Pero lo peor de todo, y con esto concluimos, es que, a pesar de la
sentencia, estamos en el mismo punto de partida. Es absurdo y de políticos
timoratos endosar a los tribunales de justicia cuestiones políticas que deben
ser solventadas en el terreno político. El asunto catalán comenzó a enderezarse
cuando el Estatuto catalán, aprobado por el Parlament, el Congreso y aceptado
en referéndum por los afectados. Pero esta fórmula que resultó adecuada para la
integración de Cataluña en el Estado español, fue rehusada por un Tribunal
Constitucional ad hoc en su famosa
sentencia 31/2010. Desde entonces el conflicto no ha dejado de agravarse.

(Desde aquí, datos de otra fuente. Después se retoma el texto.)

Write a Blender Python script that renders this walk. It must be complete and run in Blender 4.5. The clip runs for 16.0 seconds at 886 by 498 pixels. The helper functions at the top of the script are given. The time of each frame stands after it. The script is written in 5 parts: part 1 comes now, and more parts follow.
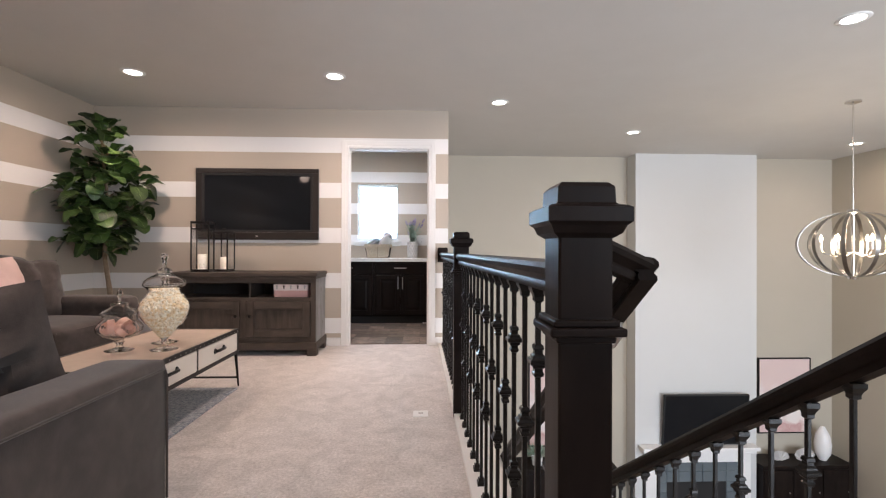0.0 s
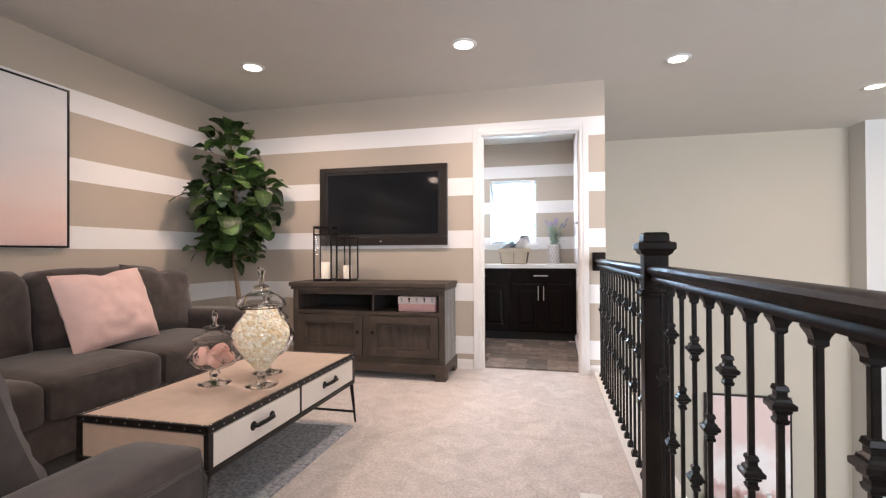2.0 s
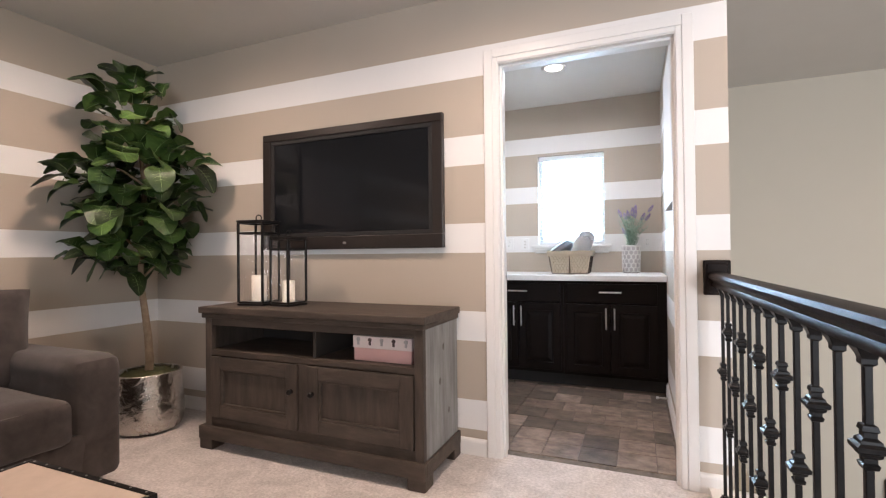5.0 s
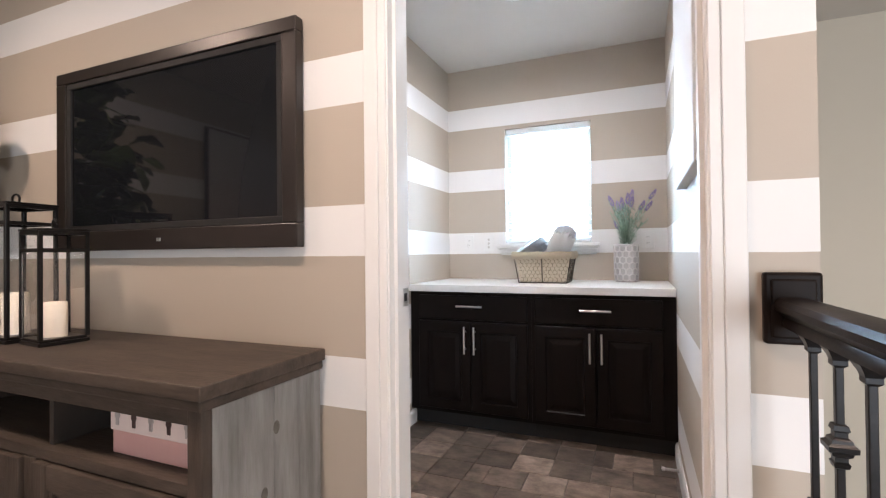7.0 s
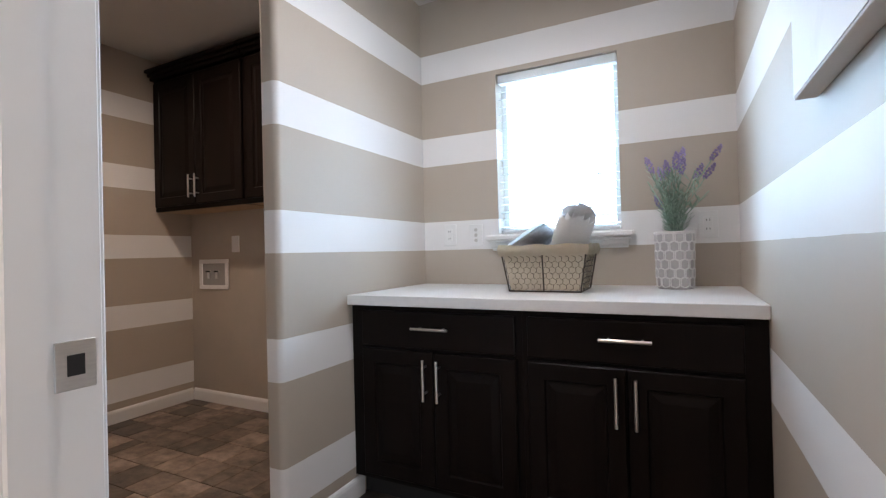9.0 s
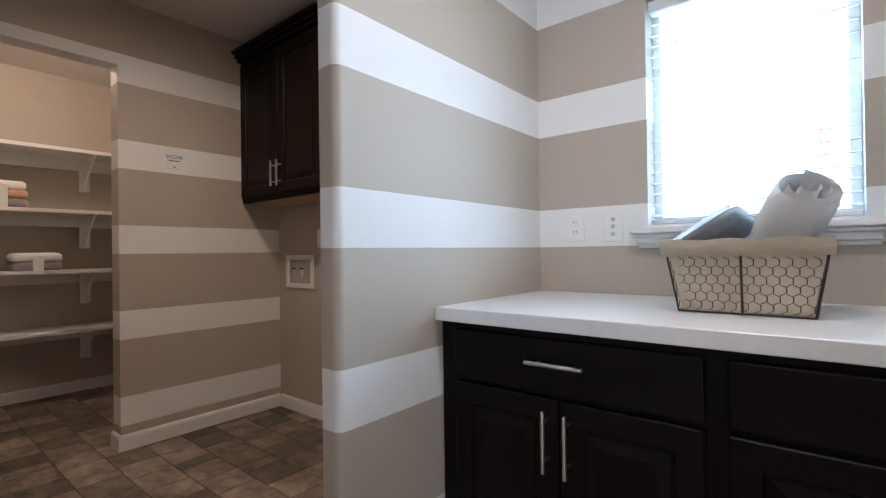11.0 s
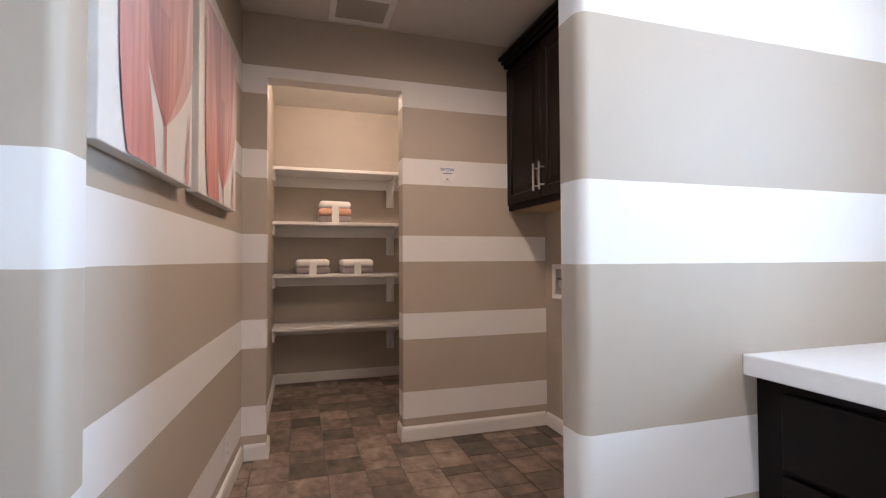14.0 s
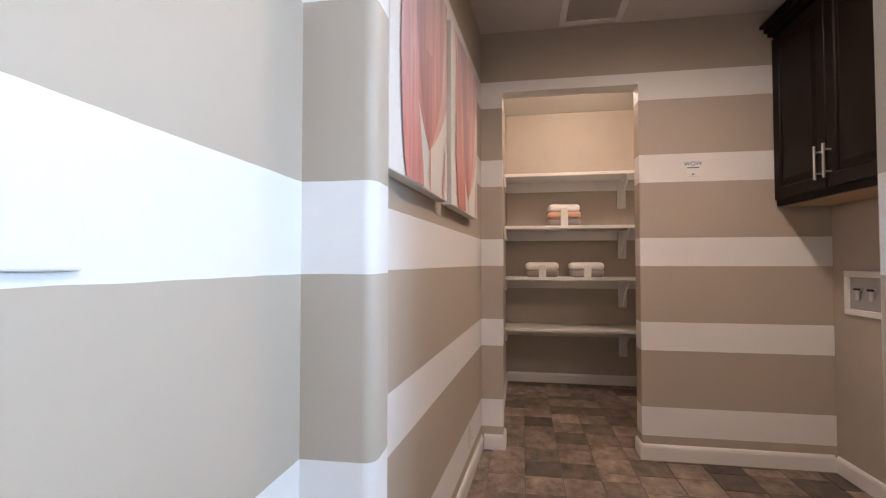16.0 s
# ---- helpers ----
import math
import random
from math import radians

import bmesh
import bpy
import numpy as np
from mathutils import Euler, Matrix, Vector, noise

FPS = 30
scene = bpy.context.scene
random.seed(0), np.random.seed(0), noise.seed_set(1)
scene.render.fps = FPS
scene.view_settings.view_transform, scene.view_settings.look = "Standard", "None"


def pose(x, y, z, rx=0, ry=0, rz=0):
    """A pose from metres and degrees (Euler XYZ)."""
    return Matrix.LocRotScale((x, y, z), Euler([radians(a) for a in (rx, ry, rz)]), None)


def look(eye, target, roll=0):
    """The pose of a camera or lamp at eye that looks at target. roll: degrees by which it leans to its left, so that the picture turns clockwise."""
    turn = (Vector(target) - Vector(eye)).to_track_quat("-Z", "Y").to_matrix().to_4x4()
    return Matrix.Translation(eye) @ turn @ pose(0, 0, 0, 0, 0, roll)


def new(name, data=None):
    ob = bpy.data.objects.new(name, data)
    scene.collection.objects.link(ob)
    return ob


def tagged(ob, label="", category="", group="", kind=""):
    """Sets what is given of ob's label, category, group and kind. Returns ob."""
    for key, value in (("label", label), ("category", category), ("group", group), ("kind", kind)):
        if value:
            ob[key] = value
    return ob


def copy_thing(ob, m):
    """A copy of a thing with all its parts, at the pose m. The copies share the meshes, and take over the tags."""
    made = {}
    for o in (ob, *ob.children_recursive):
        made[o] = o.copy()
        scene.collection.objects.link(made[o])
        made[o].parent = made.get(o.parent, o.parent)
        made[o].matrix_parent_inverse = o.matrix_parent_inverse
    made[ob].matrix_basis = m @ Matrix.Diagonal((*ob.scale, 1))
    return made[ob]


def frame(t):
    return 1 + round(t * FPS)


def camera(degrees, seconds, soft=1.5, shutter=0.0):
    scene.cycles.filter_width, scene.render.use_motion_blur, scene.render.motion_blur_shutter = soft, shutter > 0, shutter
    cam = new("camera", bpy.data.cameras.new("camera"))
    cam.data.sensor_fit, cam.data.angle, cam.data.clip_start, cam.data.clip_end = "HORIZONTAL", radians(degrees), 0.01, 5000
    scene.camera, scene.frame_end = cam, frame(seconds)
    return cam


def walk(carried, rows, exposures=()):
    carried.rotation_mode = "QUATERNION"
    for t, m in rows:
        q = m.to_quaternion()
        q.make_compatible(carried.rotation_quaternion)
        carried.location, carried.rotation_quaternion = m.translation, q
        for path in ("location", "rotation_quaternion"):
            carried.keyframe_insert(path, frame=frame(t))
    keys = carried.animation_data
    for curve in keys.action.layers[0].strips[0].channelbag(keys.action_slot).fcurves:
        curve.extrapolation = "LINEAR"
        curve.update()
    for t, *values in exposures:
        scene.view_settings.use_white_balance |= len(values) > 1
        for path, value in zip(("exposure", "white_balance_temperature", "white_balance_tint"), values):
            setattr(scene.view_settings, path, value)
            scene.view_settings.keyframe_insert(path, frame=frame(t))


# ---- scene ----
cam = camera(86.9, 16.0, soft=1.25)
PATH = [
    (0, (0.049, 0.216, 0.985), (0.127, 2.214, 0.992), 0.2),
    (0.5, (-0.018, 0.37, 0.988), (-0.062, 2.369, 0.995), 0.1),
    (1, (-0.054, 0.585, 1.005), (-0.236, 2.577, 1.014), -0.1),
    (1.5, (-0.069, 0.784, 1.017), (-0.407, 2.755, 1.029), -0.2),
    (2, (-0.11, 1.026, 1.022), (-0.578, 2.971, 1.037), -0.3),
    (2.5, (-0.132, 1.292, 1.021), (-0.703, 3.208, 1.034), -0.4),
    (3, (-0.116, 1.582, 1.036), (-0.774, 3.471, 1.049), -0.4),
    (3.5, (-0.113, 1.848, 1.045), (-0.842, 3.711, 1.06), -0.5),
    (3.7, (-0.115, 1.972, 1.049), (-0.868, 3.825, 1.063), -0.5),
    (6, (-0.047, 3.3, 1.062), (-0.816, 5.147, 1.082), -0.6),
    (6.5, (-0.042, 3.587, 1.066), (-0.81, 5.434, 1.086), -0.6),
    (7, (-0.062, 3.873, 1.064), (-0.831, 5.719, 1.084), -0.6),
    (7.5, (-0.074, 4.155, 1.056), (-0.844, 6.001, 1.078), -0.7),
    (8, (-0.076, 4.423, 1.048), (-0.854, 6.265, 1.077), -0.8),
    (10.3, (-0.294, 5.223, 1.049), (-1.418, 6.877, 1.051), -1.1),
    (10.5, (-0.34, 5.246, 1.037), (-1.489, 6.882, 1.047), -0.8),
    (11, (-0.44, 5.369, 1.046), (-1.707, 6.916, 1.059), -0.8),
    (11.5, (-0.55, 5.463, 1.044), (-1.936, 6.905, 1.061), -0.8),
    (12, (-0.631, 5.533, 1.05), (-2.137, 6.849, 1.073), -0.7),
    (12.5, (-0.682, 5.577, 1.054), (-2.302, 6.75, 1.081), -0.6),
    (13, (-0.7, 5.596, 1.054), (-2.432, 6.597, 1.088), -0.6),
    (13.5, (-0.681, 5.611, 1.052), (-2.51, 6.419, 1.092), -0.4),
    (14, (-0.653, 5.619, 1.069), (-2.564, 6.209, 1.116), -0.3),
    (14.5, (-0.654, 5.616, 1.077), (-2.623, 5.966, 1.127), -0.2),
    (15, (-0.66, 5.603, 1.079), (-2.656, 5.714, 1.134), -0.0),
    (15.5, (-0.645, 5.574, 1.075), (-2.641, 5.461, 1.136), -0.0),
    (16, (-0.632, 5.564, 1.079), (-2.603, 5.23, 1.137), 0.0),
]
walk(cam, [(t, look(eye, target, roll)) for t, eye, target, roll in PATH],
     [(0, 0.02, 6100, 13), (0.8, 0.12, 6100, 13), (1.8, 0.25, 6100, 13), (3.5, 0.18, 6100, 13), (6, 0.06, 6250, 13), (7, 0.06, 6250, 13), (8, -0.24, 6250, 13), (10.3, -0.58, 6000, 12), (12.5, -0.55, 6000, 12), (14, 0.0, 6100, 15), (16, 0.06, 6150, 15)])

# ---- world and light ----
world = bpy.data.worlds.new("sky")
scene.world = world
world.use_nodes = True
sky = world.node_tree.nodes.new("ShaderNodeTexSky")
sky.sky_type, sky.sun_disc = "NISHITA", False
sky.sun_elevation, sky.sun_rotation = radians(40), radians(150)
back = world.node_tree.nodes["Background"]
world.node_tree.links.new(sky.outputs[0], back.inputs[0])
back.inputs[1].default_value = 0.12


def area_light(name, m, w, h, watts, colour):
    data = bpy.data.lights.new(name, "AREA")
    data.shape, data.size, data.size_y, data.energy, data.color = "RECTANGLE", w, h, watts, colour
    ob = new(name, data)
    ob.matrix_world = m
    return ob


def spot_light(name, x, y, z, watts, colour, degrees=178, soft=0.09):
    data = bpy.data.lights.new(name, "SPOT")
    data.energy, data.color, data.spot_size, data.spot_blend, data.shadow_soft_size = watts, colour, radians(degrees), 1.0, soft
    ob = new(name, data)
    ob.matrix_world = pose(x, y, z)
    return ob


DAY = (0.55, 0.79, 1.0)
DAY_WIDE = (0.88, 0.94, 1.0)
WARM = (1.0, 0.735, 0.565)
WARMER = (1.0, 0.755, 0.56)
COOL = (1.0, 0.94, 0.92)
# daylight through the laundry window, and through the tall windows of the great room
area_light("laundry_window_light", pose(-0.647, 7.56, 1.56, -104, 0, 0), 1.00, 1.30, 130, DAY)
area_light("great_window_light", pose(4.1, -3.06, 0.2, 90, 0, 0), 3.9, 4.0, 590, DAY_WIDE)
# the pair at y 0.5 is unseen, added to brighten the loveseat and pillow
DOWNLIGHTS = [(-2.345, 4.14, 110), (-0.71, 4.15, 122), (-2.345, 0.5, 108), (-0.71, 0.5, 124), (0.775, 4.767, 45), (2.584, 5.825, 45), (5.82, 6.26, 45), (2.71, 3.02, 45),
              (-0.64, 6.28, 98), (-2.35, 6.28, 116), (-4.0, 6.0, 25)]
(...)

Mientras no se encuentre una fórmula alternativa mejor, que lo dudo, se
impondrá el diálogo que, más temprano que tarde, llevará a los
políticos/estadistas a aceptar un referéndum. Lo que hasta ahora está claro es
que la fórmula emanada de los Tribunales de justicia, como se está viendo con lo que ocurre estos días en
Cataluña, lo que hace es ahondar en la crisis constitucional y democrática que
padecemos todos los españoles, incluidos catalanes.